Training Videos Observability

Intro to o11y Topic 11: Using “Group By” with a Heatmap


In this video, Developer Advocate Jessica Kerr explains how to use the “group by” field in a heatmap to further refine your data.

Note: This video assumes you have already connected your app to Honeycomb. Jessica Kerr is using a sample app called Sequence of Numbers. If you would like to download the app and follow along, you can do so using the process from Intro to o11y Topic 3. If you need help connecting your app to Honeycomb, see Intro to o11y Topic 4.



Jessica Kerr [Developer Advocate|Honeycomb]: 

Here we have a visualization of a heatmap of duration of all incoming requests (remember that “trace.parent_id does not exist” translates to “only the root span of each trace”). And now we’re grouping by http.url. The heatmap looks the same. But below that, there’s this whole table. Each URL has its own row. When I hover over the different rows in the table, the heatmap changes to show just the events with that value of http.url.

So really, Honeycomb has returned a dozen different heatmaps, and they’re overlaid on the same graph. You can see the shape of each individual heatmap on each row in the table. This little graph is sideways compared to the heatmap; it’s a count of events by duration.

This one says that most of the requests with url of fib index=0 had a low duration. On this one, it’s getting a little more spread out. And down here by index=12, that’s a high duration. Let’s sort by the URL. Click on this arrow next to the field name. 

Fib with index of 0 and 1 and 2 are fast. These are in alphabetical order, not numeric, sadly. As index increases, it looks like it’s getting more spread out and slower, and then 10 and 12 here are the slowest on our list. That seems to make a difference. Grouping by http.url has given us data broken down by each value in that field. We can see this more clearly if we add another visualization.

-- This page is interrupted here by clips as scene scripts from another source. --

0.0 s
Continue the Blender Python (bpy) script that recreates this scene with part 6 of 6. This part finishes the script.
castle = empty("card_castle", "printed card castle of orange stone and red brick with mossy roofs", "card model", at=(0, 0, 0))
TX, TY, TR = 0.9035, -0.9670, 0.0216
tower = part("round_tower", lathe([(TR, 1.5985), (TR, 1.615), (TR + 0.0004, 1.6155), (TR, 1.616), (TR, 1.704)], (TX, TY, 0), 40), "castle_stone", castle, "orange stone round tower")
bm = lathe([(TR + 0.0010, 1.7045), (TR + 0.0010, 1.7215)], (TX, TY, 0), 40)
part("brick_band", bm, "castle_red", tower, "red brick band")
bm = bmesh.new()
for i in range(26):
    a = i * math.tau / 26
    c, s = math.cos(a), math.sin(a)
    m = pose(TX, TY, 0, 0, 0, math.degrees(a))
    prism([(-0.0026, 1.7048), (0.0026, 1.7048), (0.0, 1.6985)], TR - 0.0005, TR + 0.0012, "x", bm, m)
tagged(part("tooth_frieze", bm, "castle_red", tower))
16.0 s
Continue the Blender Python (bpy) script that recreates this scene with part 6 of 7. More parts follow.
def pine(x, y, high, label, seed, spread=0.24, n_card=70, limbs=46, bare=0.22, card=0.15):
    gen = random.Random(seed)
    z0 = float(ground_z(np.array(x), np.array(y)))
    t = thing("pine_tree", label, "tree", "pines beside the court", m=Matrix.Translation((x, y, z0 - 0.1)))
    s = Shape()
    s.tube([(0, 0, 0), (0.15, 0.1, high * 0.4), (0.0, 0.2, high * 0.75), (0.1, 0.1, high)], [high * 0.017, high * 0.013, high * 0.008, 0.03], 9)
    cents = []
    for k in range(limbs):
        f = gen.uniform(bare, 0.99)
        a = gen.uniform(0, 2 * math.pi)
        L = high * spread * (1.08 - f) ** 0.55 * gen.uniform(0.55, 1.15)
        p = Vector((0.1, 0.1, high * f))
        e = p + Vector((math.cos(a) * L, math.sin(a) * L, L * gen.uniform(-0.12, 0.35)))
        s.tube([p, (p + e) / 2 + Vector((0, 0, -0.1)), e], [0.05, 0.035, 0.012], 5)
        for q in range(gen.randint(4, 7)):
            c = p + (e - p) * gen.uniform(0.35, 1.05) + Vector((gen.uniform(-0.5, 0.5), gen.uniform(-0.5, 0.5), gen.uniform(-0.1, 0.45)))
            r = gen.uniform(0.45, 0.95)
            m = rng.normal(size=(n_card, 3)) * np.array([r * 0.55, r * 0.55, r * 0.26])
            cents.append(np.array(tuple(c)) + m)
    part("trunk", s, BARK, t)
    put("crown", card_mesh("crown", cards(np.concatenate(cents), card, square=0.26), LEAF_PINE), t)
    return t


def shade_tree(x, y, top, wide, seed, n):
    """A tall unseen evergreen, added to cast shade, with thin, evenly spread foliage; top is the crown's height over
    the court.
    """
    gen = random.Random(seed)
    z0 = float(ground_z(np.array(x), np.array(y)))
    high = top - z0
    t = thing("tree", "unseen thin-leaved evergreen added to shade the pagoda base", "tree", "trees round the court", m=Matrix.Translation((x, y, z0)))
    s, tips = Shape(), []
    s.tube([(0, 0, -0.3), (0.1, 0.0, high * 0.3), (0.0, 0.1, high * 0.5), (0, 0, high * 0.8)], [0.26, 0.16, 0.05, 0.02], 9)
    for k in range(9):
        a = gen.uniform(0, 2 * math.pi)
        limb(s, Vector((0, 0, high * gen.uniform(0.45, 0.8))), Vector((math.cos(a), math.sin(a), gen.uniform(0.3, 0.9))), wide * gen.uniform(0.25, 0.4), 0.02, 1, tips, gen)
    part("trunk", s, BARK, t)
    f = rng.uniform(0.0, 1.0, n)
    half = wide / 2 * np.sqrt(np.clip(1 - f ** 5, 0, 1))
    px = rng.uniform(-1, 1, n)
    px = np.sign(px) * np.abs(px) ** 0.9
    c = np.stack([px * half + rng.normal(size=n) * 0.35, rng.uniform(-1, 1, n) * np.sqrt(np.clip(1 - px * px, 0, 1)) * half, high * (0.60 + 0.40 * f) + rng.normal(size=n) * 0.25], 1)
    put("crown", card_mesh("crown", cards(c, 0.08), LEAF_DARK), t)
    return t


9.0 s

I click on the visualize section and add another one. Let’s see the max of duration_ms for each time increment, that is, each 500 ms, what is the maximum duration of a request, for each URL. If this were a real production app, I’d have way more data points, so I’d ask for the 90th or 99th percentile of duration, instead of max. Hmm, it looks like nothing happened. Oh right, I need to hit run query.

Now a second graph appears. This one is a line graph, with a line for each group. The sparseness of our data makes this a bunch of points instead of smooth lines, but hover over each row in the table and that row’s line stands out.

It looks like, as the index to /fib gets higher, the max duration gets higher. Requests get slower. And, I can say how slow! This table gives the overall max duration for requests with each URL over the whole time range of my query. That time range, by the way, is visible up here at the top of the page. This is data I can use. There’s definitely something here; the requests get slower as the index to /fib gets higher.